__SET PROBLEM__
Copy these lines exactly and nothing else: from the line holding "setattr(scene.view_settings, path, value)" to the line holding "scene.view_settings.keyframe_insert(path, frame=frame(t))", both lines included.
[start]
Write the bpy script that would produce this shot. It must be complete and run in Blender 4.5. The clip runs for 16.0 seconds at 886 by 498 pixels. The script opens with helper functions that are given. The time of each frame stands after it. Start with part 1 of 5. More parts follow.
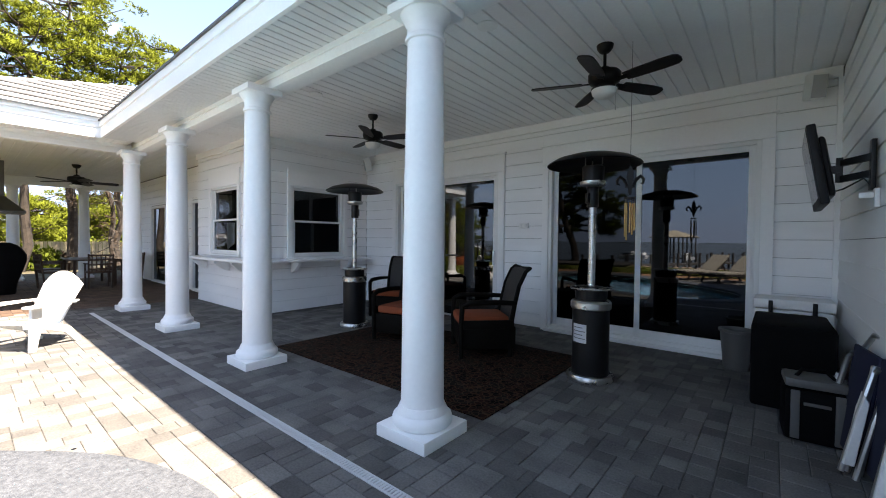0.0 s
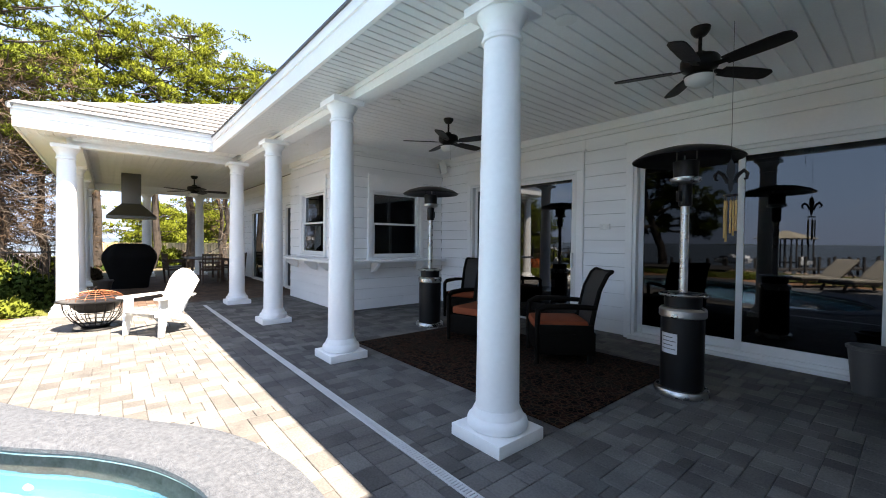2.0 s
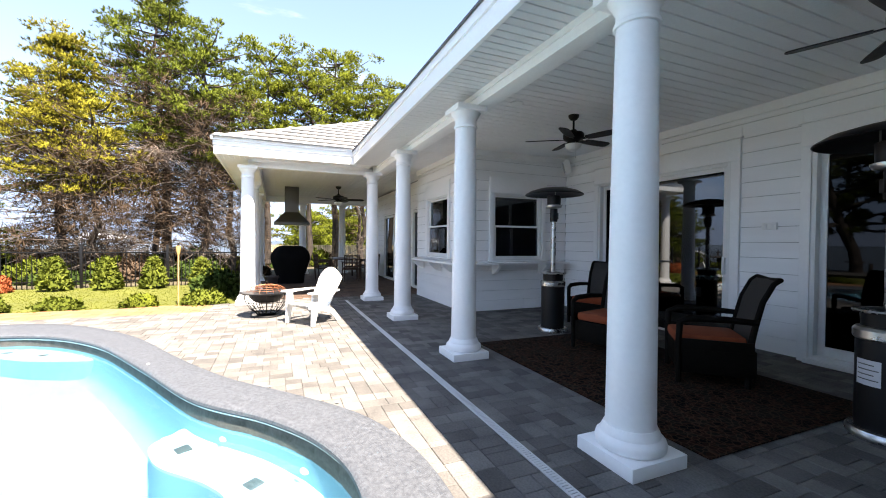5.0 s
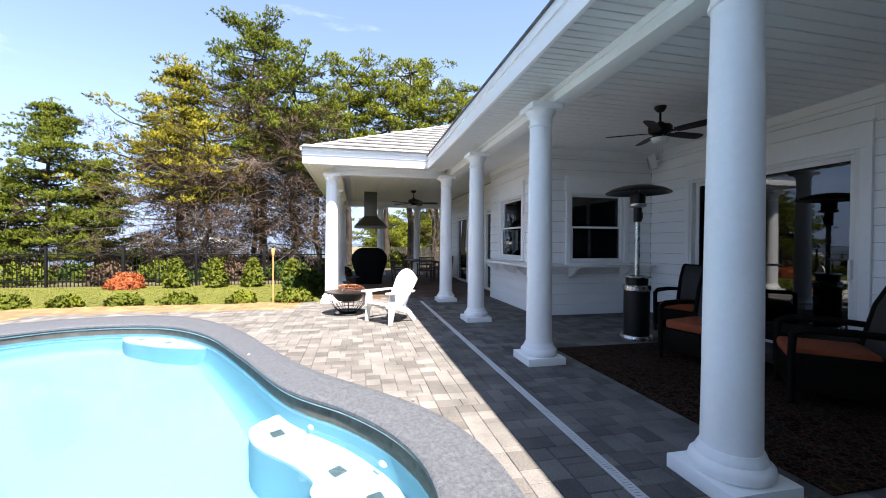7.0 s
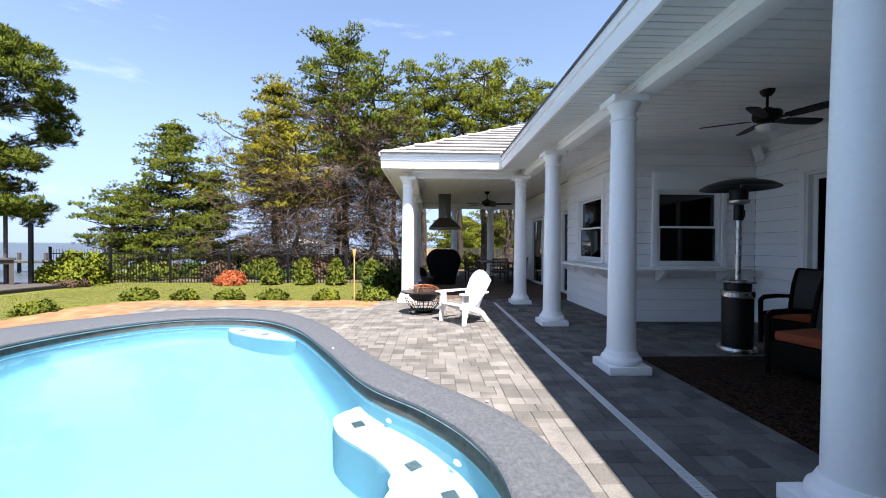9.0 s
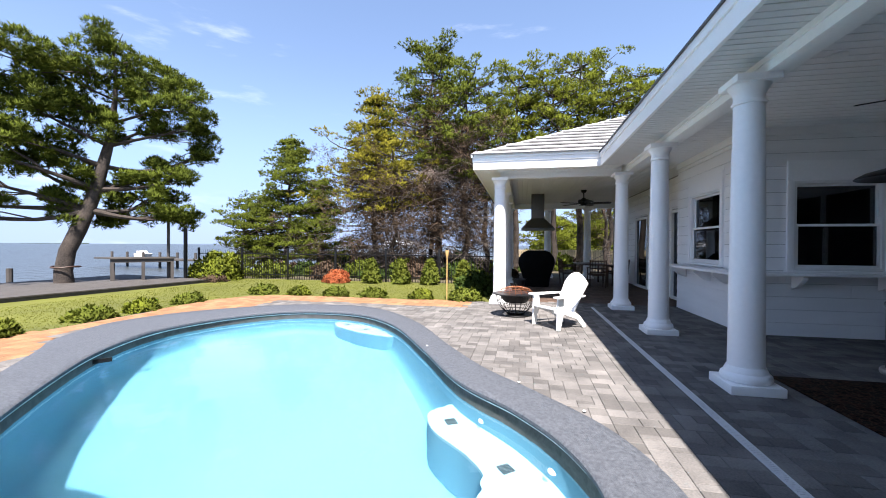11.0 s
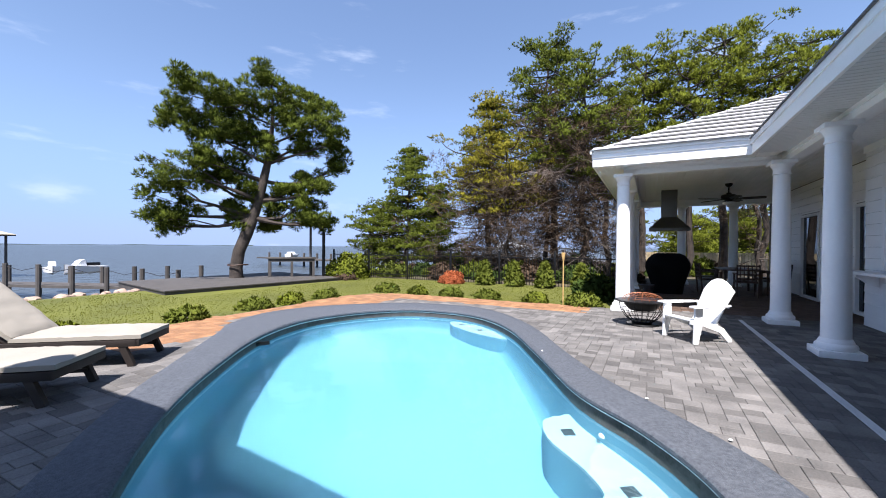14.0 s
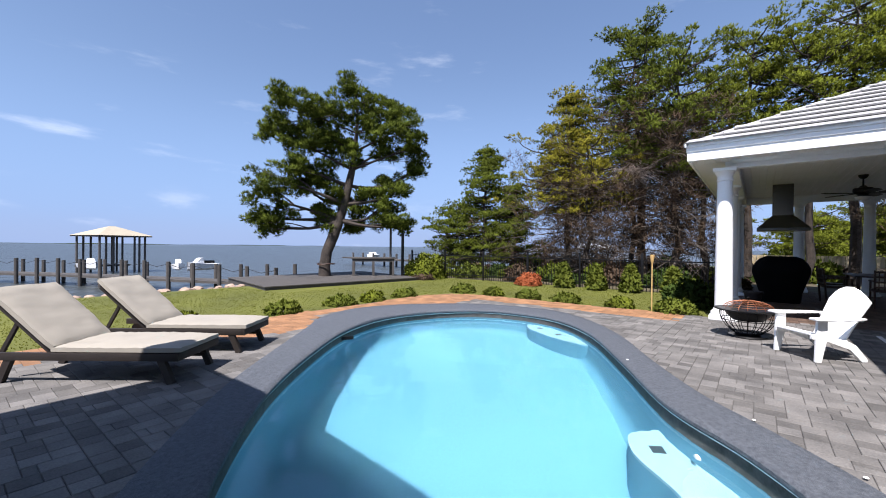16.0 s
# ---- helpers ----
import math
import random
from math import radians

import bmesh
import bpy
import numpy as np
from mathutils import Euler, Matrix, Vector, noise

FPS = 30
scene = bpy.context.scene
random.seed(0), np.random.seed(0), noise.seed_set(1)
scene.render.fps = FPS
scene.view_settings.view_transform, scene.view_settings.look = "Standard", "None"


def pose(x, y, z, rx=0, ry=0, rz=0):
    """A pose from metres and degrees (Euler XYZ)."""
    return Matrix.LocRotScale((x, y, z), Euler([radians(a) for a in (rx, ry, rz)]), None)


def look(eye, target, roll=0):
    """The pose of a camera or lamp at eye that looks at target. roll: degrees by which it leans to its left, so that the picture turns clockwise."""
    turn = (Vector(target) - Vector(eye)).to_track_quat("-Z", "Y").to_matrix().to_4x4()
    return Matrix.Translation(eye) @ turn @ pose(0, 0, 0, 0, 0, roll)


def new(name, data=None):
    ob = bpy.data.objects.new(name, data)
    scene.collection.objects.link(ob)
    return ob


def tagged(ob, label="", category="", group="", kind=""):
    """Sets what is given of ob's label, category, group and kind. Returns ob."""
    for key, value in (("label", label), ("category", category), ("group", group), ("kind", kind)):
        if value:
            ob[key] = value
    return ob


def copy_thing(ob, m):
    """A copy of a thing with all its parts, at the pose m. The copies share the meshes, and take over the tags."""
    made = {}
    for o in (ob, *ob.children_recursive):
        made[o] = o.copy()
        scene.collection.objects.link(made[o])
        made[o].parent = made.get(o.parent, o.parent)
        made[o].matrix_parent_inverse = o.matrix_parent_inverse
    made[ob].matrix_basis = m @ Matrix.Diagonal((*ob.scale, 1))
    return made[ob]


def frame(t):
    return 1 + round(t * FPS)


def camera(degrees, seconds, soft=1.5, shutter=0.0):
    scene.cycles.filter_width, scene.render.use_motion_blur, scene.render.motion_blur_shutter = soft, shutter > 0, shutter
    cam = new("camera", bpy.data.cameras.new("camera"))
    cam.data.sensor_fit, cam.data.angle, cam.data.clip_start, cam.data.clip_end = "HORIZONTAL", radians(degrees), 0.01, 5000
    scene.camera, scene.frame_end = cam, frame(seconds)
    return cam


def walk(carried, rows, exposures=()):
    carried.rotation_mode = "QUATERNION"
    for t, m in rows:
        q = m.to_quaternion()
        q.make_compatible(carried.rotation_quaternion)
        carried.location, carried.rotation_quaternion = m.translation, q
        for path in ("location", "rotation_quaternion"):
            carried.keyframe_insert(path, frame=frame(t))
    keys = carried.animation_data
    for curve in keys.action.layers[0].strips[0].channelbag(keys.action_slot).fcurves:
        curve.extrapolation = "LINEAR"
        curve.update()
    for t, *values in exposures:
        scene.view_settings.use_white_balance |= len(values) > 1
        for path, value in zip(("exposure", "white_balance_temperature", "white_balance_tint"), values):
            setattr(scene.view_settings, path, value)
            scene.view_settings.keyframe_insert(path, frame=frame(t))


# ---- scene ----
cam = camera(95.96, 16.0, soft=1.0)
# seconds, eye x y z, yaw, pitch, roll
TURN = 37.9
EYE = 1.36
ROWS = [
    (0.0, 0.0000, 0.0000, 0.0000, 1.74, -1.22, -0.57),
    (0.5, -0.0034, -0.0010, -0.0002, 4.48, -1.18, -0.67),
    (1.0, -0.0072, -0.0022, 0.0003, 7.13, -1.17, -0.63),
    (1.5, -0.0100, -0.0034, 0.0001, 9.74, -1.14, -0.59),
    (2.0, -0.0128, -0.0049, 0.0004, 12.27, -1.10, -0.60),
    (2.5, -0.0156, -0.0061, 0.0004, 14.63, -1.07, -0.62),
    (3.0, -0.0181, -0.0075, 0.0005, 17.21, -1.04, -0.56),
    (3.5, -0.0205, -0.0093, 0.0013, 20.41, -1.03, -0.50),
    (4.0, -0.0233, -0.0114, 0.0010, 23.68, -0.98, -0.52),
    (6.5, -0.0314, -0.0201, 0.0015, 37.04, -0.82, -0.40),
    (7.0, -0.0333, -0.0226, 0.0017, 39.82, -0.73, -0.33),
    (7.5, -0.0344, -0.0247, 0.0013, 42.93, -0.71, -0.38),
    (8.0, -0.0351, -0.0266, 0.0014, 45.18, -0.69, -0.41),
    (8.5, -0.0360, -0.0287, 0.0011, 47.25, -0.64, -0.38),
    (9.0, -0.0370, -0.0312, 0.0010, 50.30, -0.61, -0.33),
    (11.5, -0.0391, -0.0439, 0.0007, 66.16, -0.47, -0.34),
    (12.0, -0.0394, -0.0459, 0.0007, 68.64, -0.43, -0.36),
    (12.5, -0.0395, -0.0477, 0.0004, 71.02, -0.42, -0.42),
    (13.0, -0.0396, -0.0496, 0.0003, 73.64, -0.39, -0.34),
    (13.5, -0.0397, -0.0521, 0.0007, 76.55, -0.36, -0.36),
    (14.0, -0.0394, -0.0537, 0.0009, 79.50, -0.32, -0.37),
    (14.5, -0.0394, -0.0560, 0.0009, 82.38, -0.30, -0.40),
    (15.0, -0.0389, -0.0573, 0.0007, 85.06, -0.20, -0.31),
    (15.5, -0.0386, -0.0591, 0.0011, 87.89, -0.14, -0.35),
    (16.0, -0.0383, -0.0605, 0.0013, 90.35, -0.26, -0.59),
]
EXPOSURES = [(0.0, 2.58, 7900, 13), (3.5, 2.6, 7800, 13), (6.5, 2.12, 7250, 14), (7.0, 2.0, 7100, 14), (9.0, 1.73, 6850, 14), (12.5, 1.46, 6450, 15), (13.5, 1.27, 6300, 15), (14.0, 1.27, 6350, 15), (16.0, 0.97, 6400, 15)]
walk(cam, [(t, pose(0, 0, EYE, 0, 0, TURN) @ pose(x, y, z, 90 + pitch, roll, yaw)) for t, x, y, z, yaw, pitch, roll in ROWS],
     exposures=EXPOSURES)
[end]
__COMPLETED TASK__
            setattr(scene.view_settings, path, value)
            scene.view_settings.keyframe_insert(path, frame=frame(t))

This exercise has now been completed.